Published Tuesday, June 20, 2000, in the Miami Herald
Elections in Haiti
Must move forward for hope to prevail
With every step forward, Haiti's leaders stumble two steps backward in their
agonizing march toward democracy. They tripped again this past weekend when
the president of the electoral council fled Haiti after receiving threats on
his life for refusing to sign elections results for last month's contested
balloting. Yesterday the council postponed a runoff vote that originally was
scheduled for Sunday.
Those developments, however troubling, shouldn't be more than temporary
setbacks brought on by political infighting. The runoff could be rescheduled
for as early as July 2. The United States, the Organization of American
States and the United Nations, which have invested a lot of money and
resources into establishing a democratic process in Haiti, must pressure
Haitian leaders to get those elections back on track.

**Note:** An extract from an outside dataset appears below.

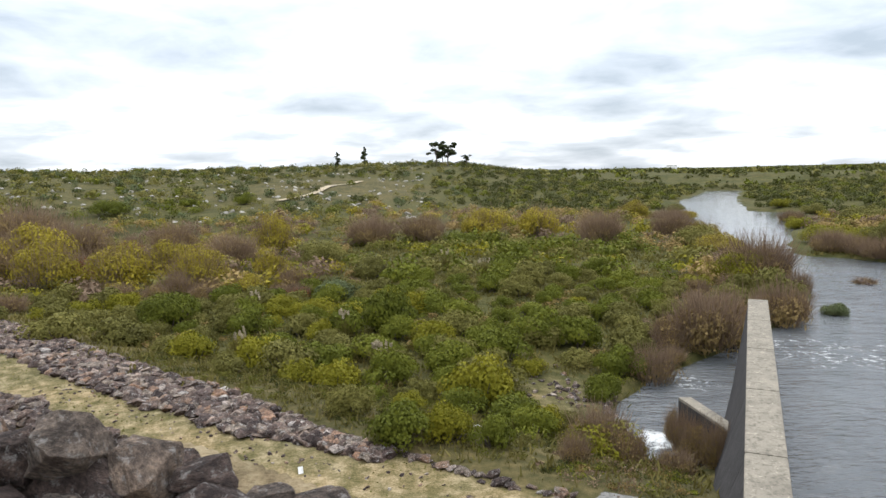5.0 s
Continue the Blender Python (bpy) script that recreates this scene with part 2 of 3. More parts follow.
def lie(x, y):
    """Height, lawn, path and stony ground at plan places."""
    x, y = np.asarray(x, float), np.asarray(y, float)
    u, v = x * AX + y * AY, x * NX + y * NY
    w = x * WY - y * WX
    r = np.hypot(x, y)
    az = np.degrees(np.arctan2(x, y))
    # valley floor and the hills round it
    hill = 13.0 * smooth(0, 1, (22 - az) / 26) + 4.5 * smooth(-28, -46, az) + 5.4 * smooth(0, 1, (az - 6) / 12)
    bank = river_distance(x, y)
    land = -8.2 + hill * smooth(75, 300, r) * smooth(2, 90, bank) + 0.35 * wobble(x, y, 5.0, 1) * smooth(1, 6, bank)
    land = land + 0.9 * (1 - 0.65 * smooth(30, 40, az)) * wobble(x, y, 31.0, 2) * smooth(40, 90, r) * smooth(4, 30, bank)
    land = land + 3.0 * smooth(54, 61, az) * smooth(0.5, 3.5, bank) * smooth(0, 1, (r - 40) / 15) - 0.5 * smooth(8, 2, bank)
    shore = bank + 0.8 * wobble(x, y, 2.3, 3) * smooth(30, 36, y)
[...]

They should salvage
the first round of balloting by appointing a negotiator to cool heads and
get everyone to accept the May 21 results as legitimate. That may be hard to
achieve since the word compromise doesn't figure prominently in the
vocabulary of Haiti's political entities. The alternative would be to start
at zero, and that's no option for a country teetering on the brink of
economic, social and political collapse.
The May 21 elections were marred by delays and relatively minor
irregularities, which the OAS assigned to incompetence, not mischief.
Partial results from the electoral council then said that candidates from
Fanmi Lavalas, former president Jean-Bertrand Aristide's party, had won a
majority of the seats in the senate. Later on, the council president said
the method used to calculate the vote percentages for senate candidates
wasn't correct, prompting accusations of cheating from an opposition bent on
barring the way to a parliament controlled by Mr. Aristide and the former
priest's eventual return as president later this year.
The opposition to Mr. Aristide should not box itself out of Haiti's future.
It should leave open enough room to allow that nothing sinister took place
in the May 21 elections, and that mistakes were not efforts at fraud. At
this juncture, it would be equally critical for Mr. Aristide to come out
from the shadows of his walled compound and negotiate a peaceful solution to
this new crisis that risks to destroy all signs of hope for his country.